Como José Afonso, até 1977, escreveu poucos poemas sobre a cidade, escolheu o poema “Cidade” de Ary dos Santos, sobre a asfixia da vida na cidade e que é também uma alegoria de Portugal dos anos 60-70.
José Afonso canta sobretudo a mulher na cidade, nos bairros populares de Lisboa e de Lourenço Marques.
Em “As noivas de bilros” ( texto não musicado, Textos e Canções, pp. 158-159) apresenta com muito humor todo o trabalho artesanal de preparação para a festa de casamento, na manhã de Santo António, na Sé de Lisboa, para onde as noivas irão de burro.
“Vai, Maria, vai” (Contos Velhos Rumos Novos) mostra o reverso da escravatura em Moçambique, pois há uma criada que recusa fazer todo o trabalho para um patroa que não quer fazer nenhum trabalho, tentando em vão obrigar a criada a fazer tudo.

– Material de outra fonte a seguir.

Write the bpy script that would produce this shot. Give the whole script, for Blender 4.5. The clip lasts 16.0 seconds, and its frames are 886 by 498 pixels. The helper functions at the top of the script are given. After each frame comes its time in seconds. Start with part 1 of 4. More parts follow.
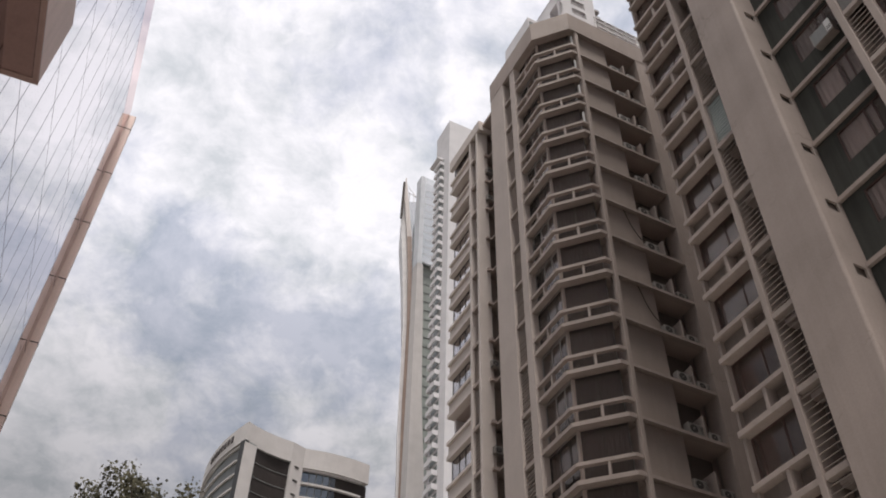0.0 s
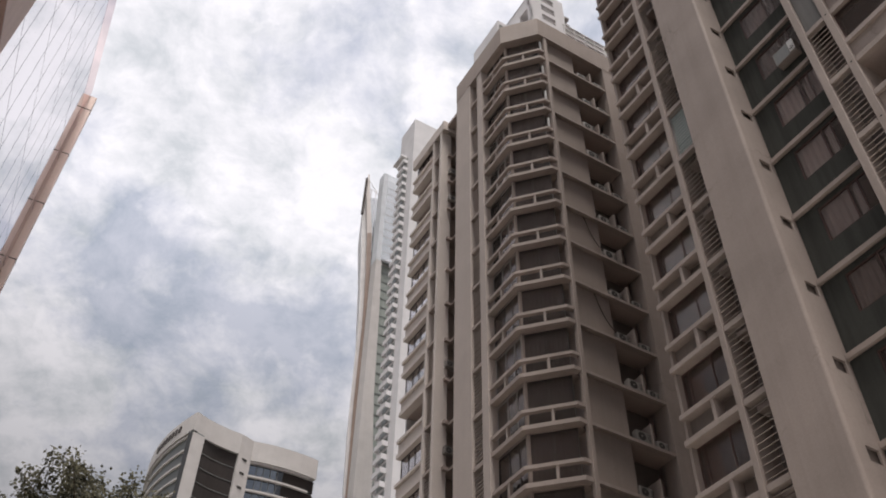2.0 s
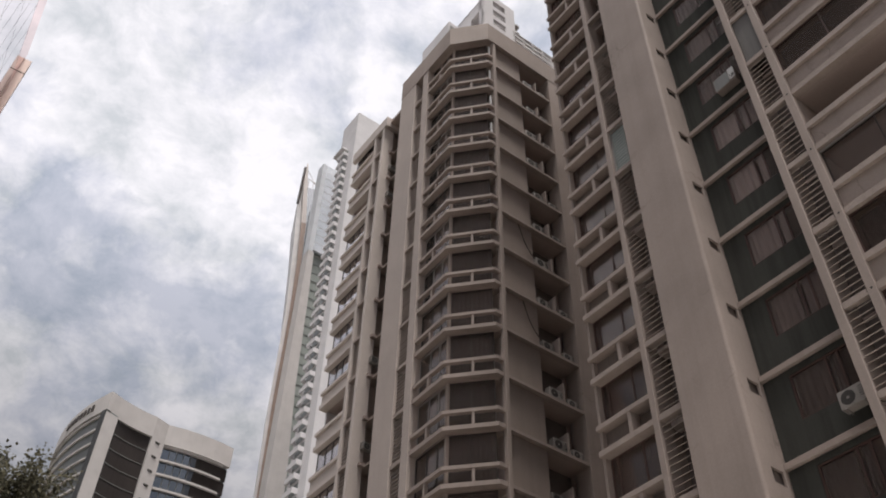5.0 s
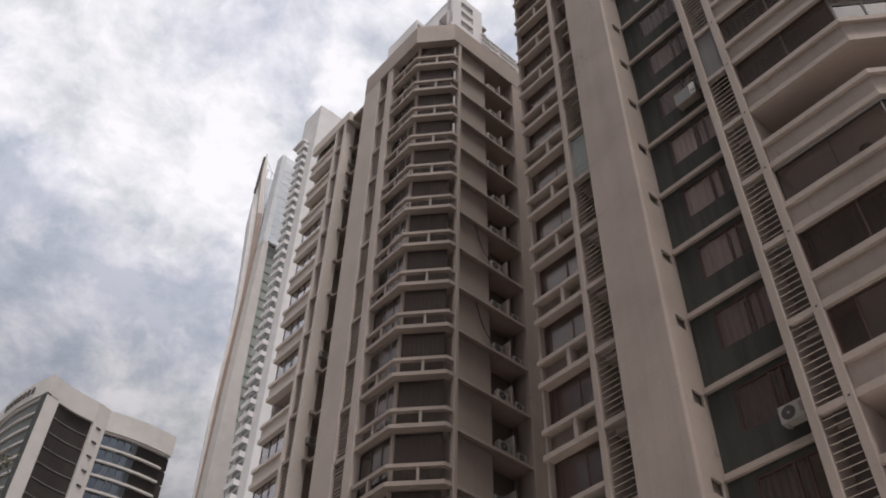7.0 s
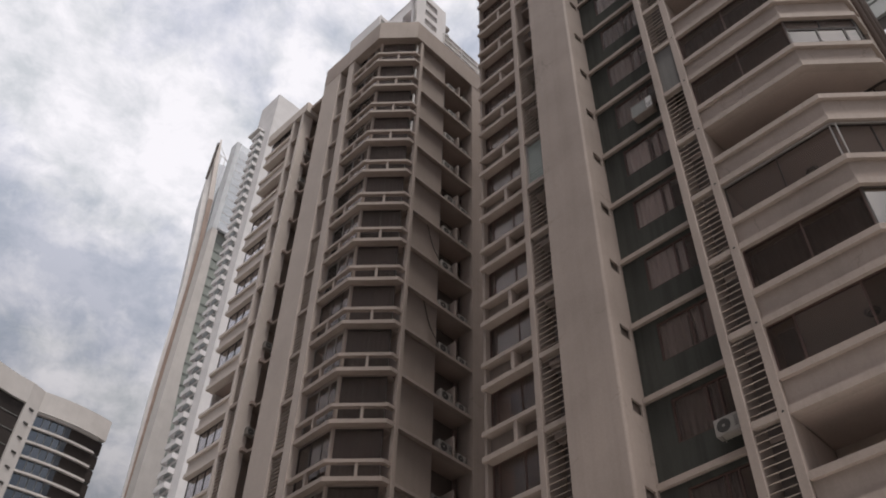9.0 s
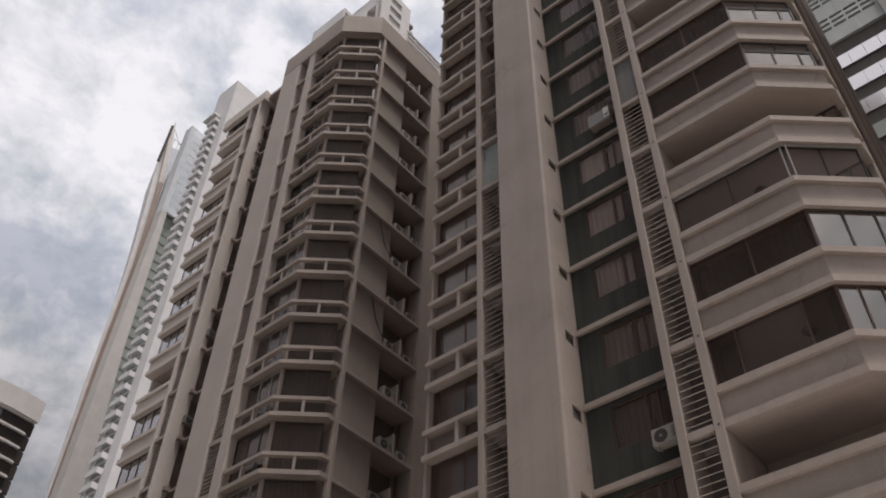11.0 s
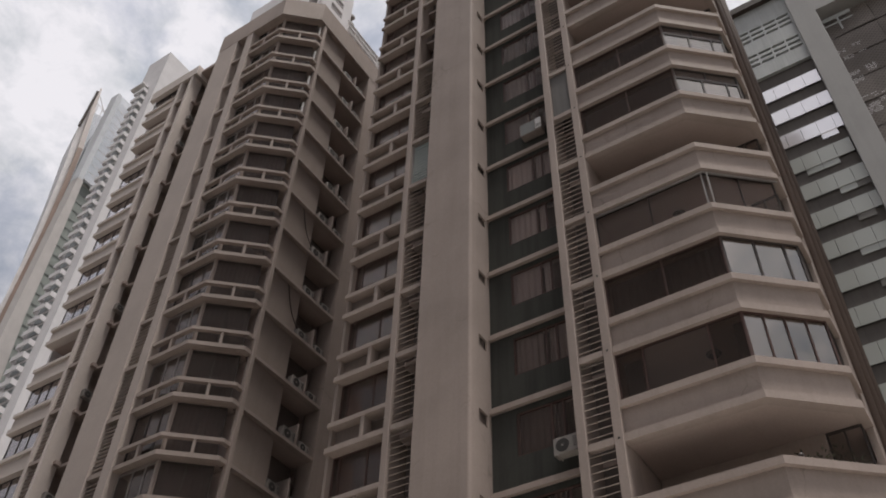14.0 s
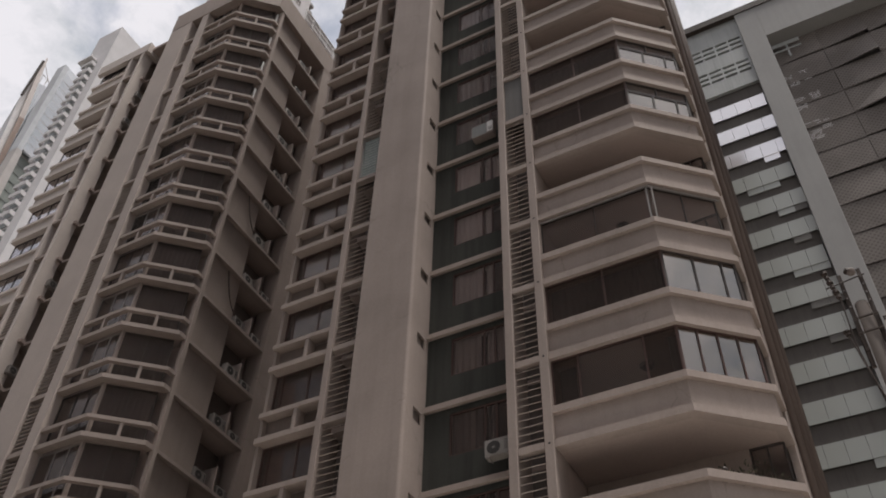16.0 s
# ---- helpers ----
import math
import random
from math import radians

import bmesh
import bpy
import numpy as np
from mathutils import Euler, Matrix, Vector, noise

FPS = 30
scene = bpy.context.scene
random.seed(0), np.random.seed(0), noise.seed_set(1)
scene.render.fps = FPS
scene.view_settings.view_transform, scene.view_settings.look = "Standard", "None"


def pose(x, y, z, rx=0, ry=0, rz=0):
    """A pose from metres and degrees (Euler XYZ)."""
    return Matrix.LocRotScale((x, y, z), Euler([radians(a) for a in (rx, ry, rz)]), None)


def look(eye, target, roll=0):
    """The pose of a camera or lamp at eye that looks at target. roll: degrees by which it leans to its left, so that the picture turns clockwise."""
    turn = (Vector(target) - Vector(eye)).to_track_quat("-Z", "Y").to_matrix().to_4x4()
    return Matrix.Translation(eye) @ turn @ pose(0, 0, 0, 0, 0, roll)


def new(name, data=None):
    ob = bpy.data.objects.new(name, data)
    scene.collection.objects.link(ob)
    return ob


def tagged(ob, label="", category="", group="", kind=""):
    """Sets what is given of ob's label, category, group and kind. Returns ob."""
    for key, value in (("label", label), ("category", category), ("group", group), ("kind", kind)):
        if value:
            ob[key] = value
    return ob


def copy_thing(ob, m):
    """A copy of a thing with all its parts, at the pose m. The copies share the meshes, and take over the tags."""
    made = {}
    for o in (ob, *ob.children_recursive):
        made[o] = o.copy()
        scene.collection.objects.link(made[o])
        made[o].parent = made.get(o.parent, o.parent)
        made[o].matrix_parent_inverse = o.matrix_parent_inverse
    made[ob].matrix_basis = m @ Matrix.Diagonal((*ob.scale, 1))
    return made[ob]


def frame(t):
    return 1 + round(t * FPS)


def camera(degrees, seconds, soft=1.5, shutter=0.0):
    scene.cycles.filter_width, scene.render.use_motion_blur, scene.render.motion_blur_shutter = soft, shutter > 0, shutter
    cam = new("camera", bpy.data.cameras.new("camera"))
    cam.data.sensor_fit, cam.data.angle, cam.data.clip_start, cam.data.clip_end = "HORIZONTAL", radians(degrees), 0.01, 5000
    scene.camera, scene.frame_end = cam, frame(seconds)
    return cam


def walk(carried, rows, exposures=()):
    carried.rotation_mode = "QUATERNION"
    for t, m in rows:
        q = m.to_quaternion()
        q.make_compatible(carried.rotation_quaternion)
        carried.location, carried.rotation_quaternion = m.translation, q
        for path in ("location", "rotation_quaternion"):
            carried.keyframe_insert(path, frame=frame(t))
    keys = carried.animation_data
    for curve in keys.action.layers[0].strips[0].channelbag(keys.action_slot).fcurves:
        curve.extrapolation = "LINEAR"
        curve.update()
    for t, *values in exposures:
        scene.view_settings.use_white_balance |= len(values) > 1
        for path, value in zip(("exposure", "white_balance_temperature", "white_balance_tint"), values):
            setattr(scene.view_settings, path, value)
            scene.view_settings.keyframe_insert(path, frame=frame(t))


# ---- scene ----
cam = camera(52.19, 16.0, soft=1.9)
# seconds, yaw, pitch, roll of a tripod pan from the pavement
PATH = [
    (0.0, -1.611, 45.63, -0.90), (0.5, -2.549, 45.63, -0.92), (1.0, -3.456, 45.63, -0.94), (1.5, -4.484, 45.63, -0.96),
    (2.0, -5.367, 45.63, -0.98), (2.5, -6.352, 45.63, -1.00), (3.0, -7.352, 45.63, -1.02), (3.5, -8.375, 45.63, -1.04),
    (4.0, -9.405, 45.63, -1.06), (6.5, -14.580, 45.64, -1.15), (7.0, -15.566, 45.64, -1.17), (7.5, -16.612, 45.64, -1.18),
    (8.0, -17.736, 45.64, -1.20), (8.5, -18.927, 45.64, -1.22), (9.0, -20.070, 45.64, -1.23), (11.5, -25.773, 45.65, -1.31),
    (12.0, -27.028, 45.65, -1.32), (12.5, -28.244, 45.65, -1.34), (13.0, -29.477, 45.65, -1.35), (13.5, -30.661, 45.65, -1.36),
    (14.0, -31.719, 45.65, -1.37), (14.5, -32.908, 45.65, -1.39), (15.0, -34.266, 45.65, -1.40), (15.5, -35.607, 45.65, -1.41),
    (16.0, -36.824, 45.65, -1.42),
]
walk(cam, [(t, pose(0, 0, 1.6, 90 + p, r, y)) for t, y, p, r in PATH],
     exposures=[(0.0, 0.45), (4.0, 0.44), (9.0, 0.35), (16.0, 0.18)])

# ---------------------------------------------------------------- sky and sun
SUN_AZ, SUN_EL = 174.0, 78.0        # compass degrees clockwise from +y, elevation


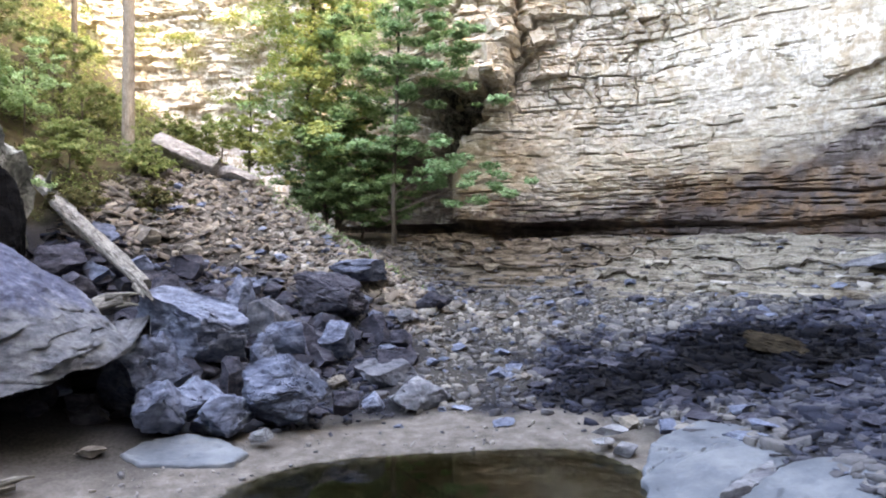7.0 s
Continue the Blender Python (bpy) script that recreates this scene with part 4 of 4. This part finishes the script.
wood("driftwood_stick", "short bleached stick with a knobbed end leaning on the slab", [
    ("stem", [(3.55, 5.95, 0.02), (3.85, 6.12, 0.2), (4.16, 6.32, 0.39)], (0.055, 0.05, 0.045)),
    ("knob", [(4.1, 6.36, 0.38), (4.2, 6.32, 0.42), (4.32, 6.27, 0.41)], (0.04, 0.06, 0.035)),
    ("root", [(3.9, 6.15, 0.2), (4.3, 6.0, 0.16), (4.8, 5.95, 0.2)], (0.02, 0.018, 0.006))], BLEACHED, 21)
for k, (x, y, w) in enumerate(((3.75, 5.75, 0.28), (4.05, 5.85, 0.34), (4.35, 5.7, 0.3), (3.6, 5.55, 0.22), (4.6, 5.95, 0.38), (4.2, 5.5, 0.24), (4.9, 6.15, 0.4))):
    boulder("stone", "dark broken stone heaped beside the leaning stick", (x, y), (w, w * 0.7, w * 0.55), 140 + k, DARK_ROCK, 40 * k, sub=4, cuts=5, group=SHORE)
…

O tema da prostituição é desenvolvido, conciliando algo da estética neo-realista com a própria estética da palavra e da música de José Afonso, no poema “Avenida de Angola” (Traz outro amigo também) e num passo de “No Lago do Breu”. José Afonso mostra as contradições desta forma de vida, sem a julgar nem a desprezar.
Em “Avenida de Angola”, a impersonalidade das “meninas feitas da mesma maneira” contrasta com a escolha de nomes –“Ana, Serafina e Mariana mais pura”. O drama da possível perdição espiritual das prostitutas – “meninas perdidas” – opõe à possível inocência que lembra o tratamento que Fellini deu à protagonista de “Noites de Cabíria”. José Afonso metaforiza as prostitutas em “pombas” e “columbinas”, pela sua deambulação e por uma certa pureza de intenções que nelas possa existir.